RAEv2 contributes a generation-side version of the same interface: the REPA head predicts the clean latent representation, and the model can use that weaker prediction as an internal guidance branch. Self-Teaching Autoencoder adds another generation-side variant: use transformed latent agreement as the reconstruction signal itself. For time-series work, the transferable question is whether auxiliary latent heads can regularize useful intermediate structure without requiring a separate model or a second inference pass, while still grounding outputs enough to preserve dense values.
On Training in Imagination adds a control-facing representation criterion: smoother latent rollout geometry and lower Lipschitz constants can tighten return-error bounds, but only if they do not increase dynamics error.

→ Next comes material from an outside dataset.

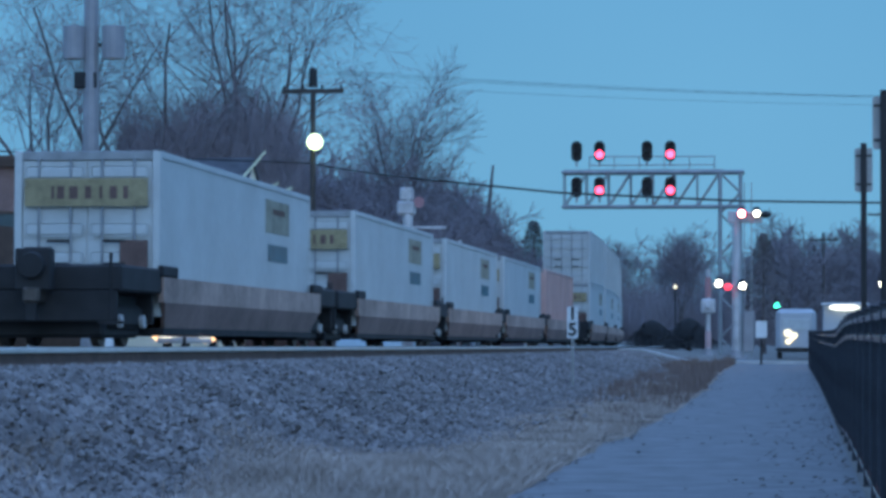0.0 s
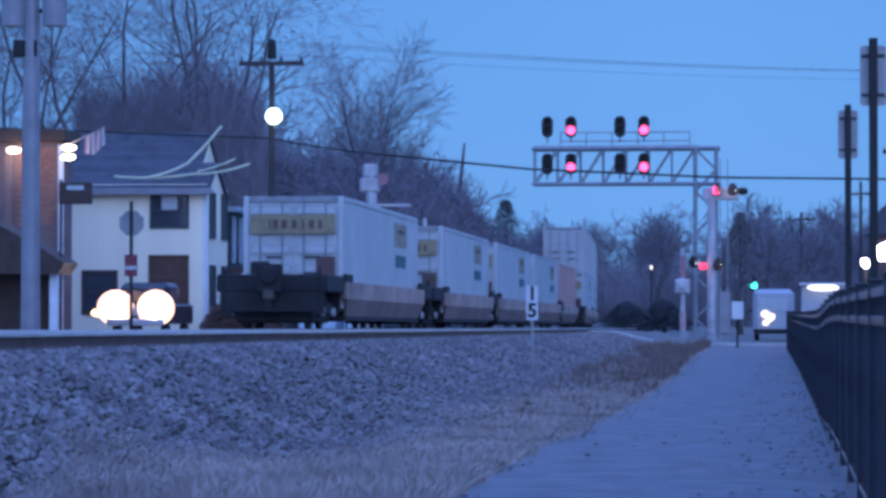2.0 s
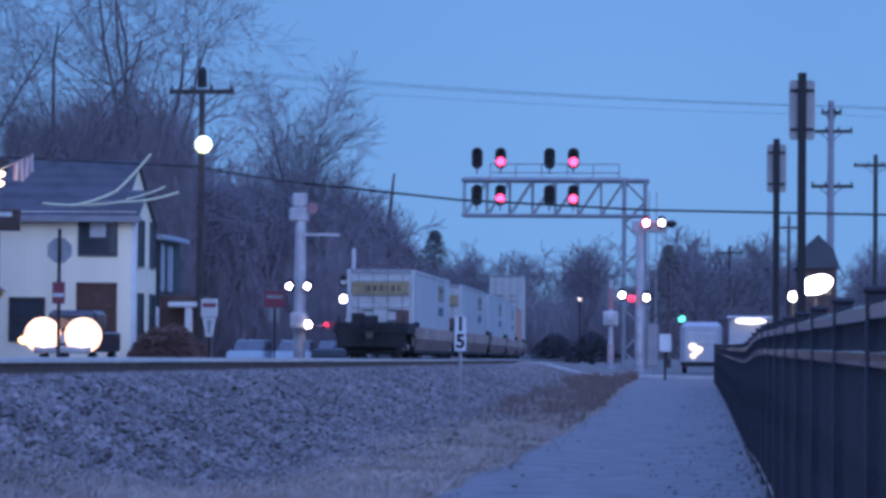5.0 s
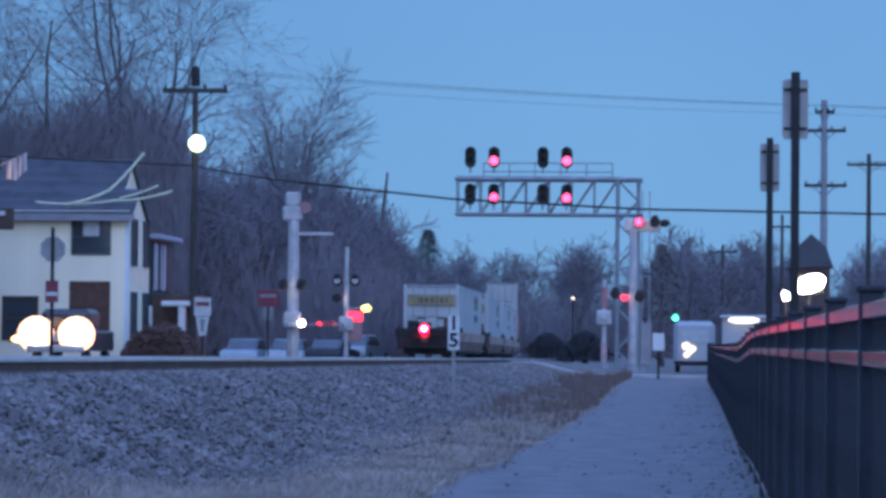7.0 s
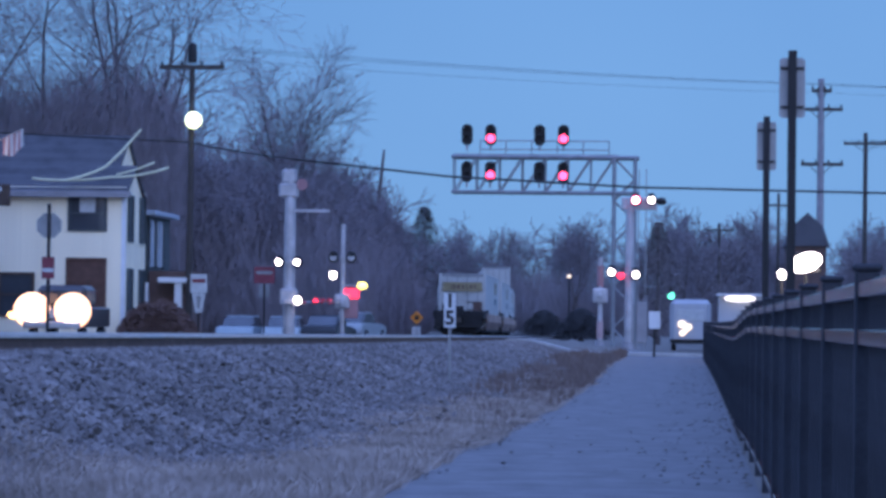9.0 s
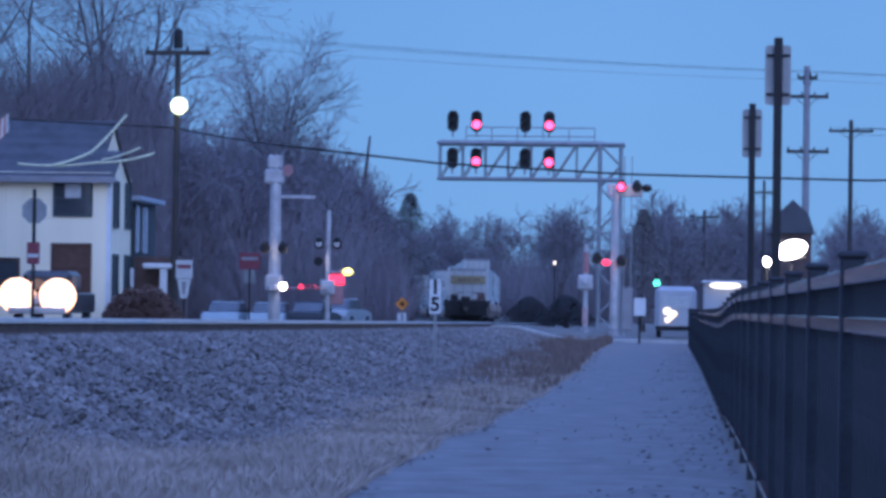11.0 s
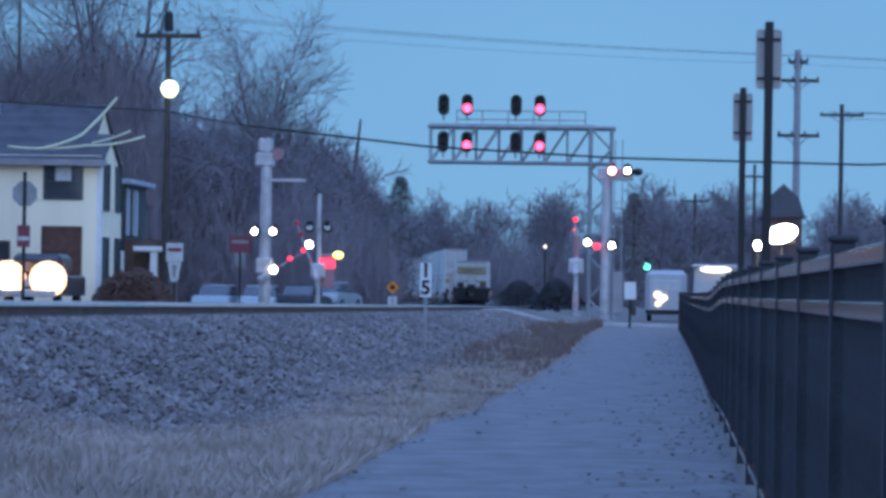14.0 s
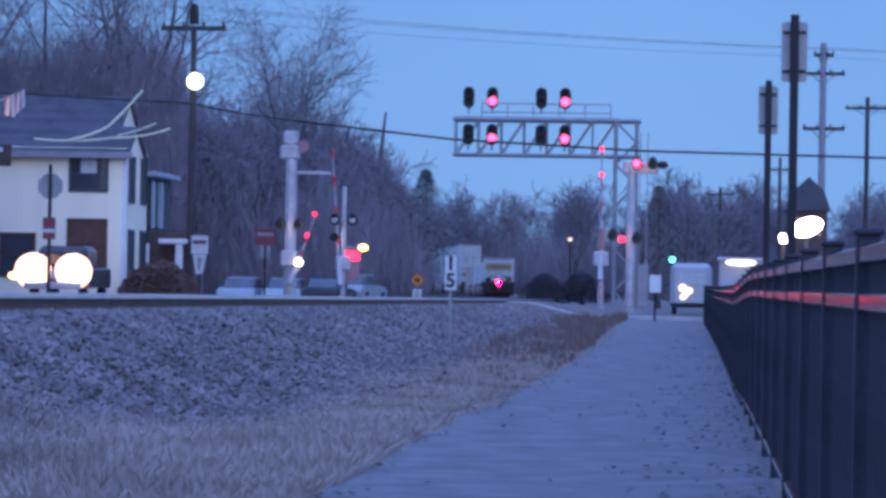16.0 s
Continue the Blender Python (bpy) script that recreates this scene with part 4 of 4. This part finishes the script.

Relation To Foundation TSFM Agenda
This page is central to the latent-state and representation-quality slots in the Foundation Time-Series Model Research Agenda. It partially closes the agenda only when latent targets preserve regime, state, dense numeric detail, and plausible futures; latent prediction by itself remains insufficient when it learns slow shortcuts or drops action-relevant variables.
Open Questions
- Which latent targets are most stable: learned online targets, pretrained semantic encoders, or distribution-regularized embeddings?
- How should latent objectives stay grounded enough for high-fidelity generation?
- Can transformed latent agreement ground a decoder without sacrificing representation utility?
- Which stress tests reveal when latent prediction has learned slow shortcuts rather than transition dynamics?
- Which tests reveal whether a latent predictor is linearly identifiable rather than only useful under nonlinear probes?
- When are semantic embedding streams sufficient state, and when must they be paired with explicit actions, control inputs, or interventions?
- Can auxiliary latent x-prediction heads regularize useful intermediate structure and guide sampling without a separate model or second inference pass in time-series or action-conditioned world models?